Recuerdo muy bien mi primera intervención en un juicio, todavía en prácticas. Y mucho me temo que la juez ante la que actué también la recordará mientras viva. Nada menos que tres cuartos de hora informando por algo tan complejo como un polizón en un tren. Esto es, alguien que no pagó en billete. Reconocido por él y el revisor, lo que no impidió que yo, entre trago y trago de agua que no conseguía deshacer el nudo de mi estómago, hiciera un tratado que ríase usted del Digesto. Ante la mirada atenta de mi tutor que me animaba mucho, a pesar del que el pobre debía estar más que harto de mi cháchara pedante. Y aun así, reincidí, como los delincuentes. Y en mi primera toma de declaración me tiré más de una horita preguntando a un detenido pillado in fraganti con un radiocasette –sí, existían- en una mano y la bujía con que había roto el cristal del coche en otra. Pero yo ahí, con las mariposas en el estómago y como si estuviera haciendo los mísimisimos juicios de Nüremberg en Vencedores y Vencidos.

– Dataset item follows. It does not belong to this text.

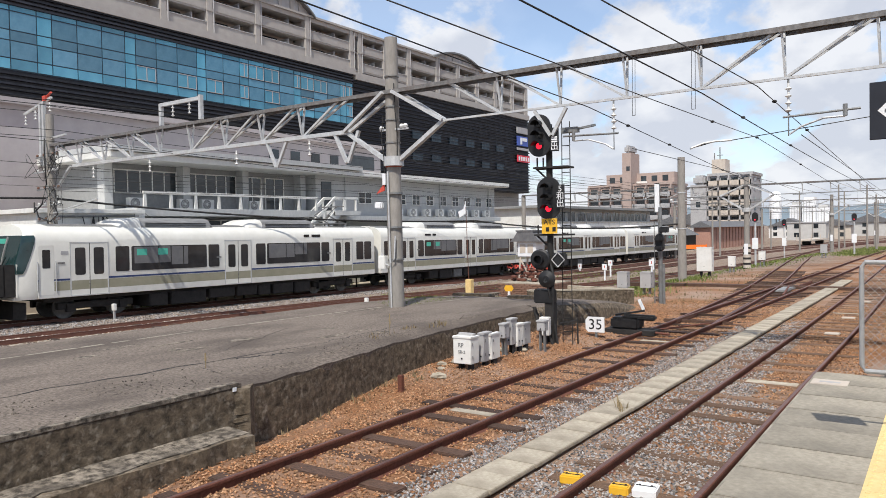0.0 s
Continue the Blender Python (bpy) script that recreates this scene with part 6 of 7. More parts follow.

Todavía sigo sintiendo ese revoltijo de tripas cuando voy a la sala, aunque la experiencia es un grado, claro. Y también siente esa ilusión del primer día que, anque cuesta, espero no perder nunca.
Por eso hoy el aplauso es para todos los que siguen peleando con el nudo en la garganta, la boca seca y el temblor de piernas para que hacer Justicia sea mucho más que un mero trámite. Y, cómo no, para los que lo sienten por vez primera. Que nunca lo pierdan.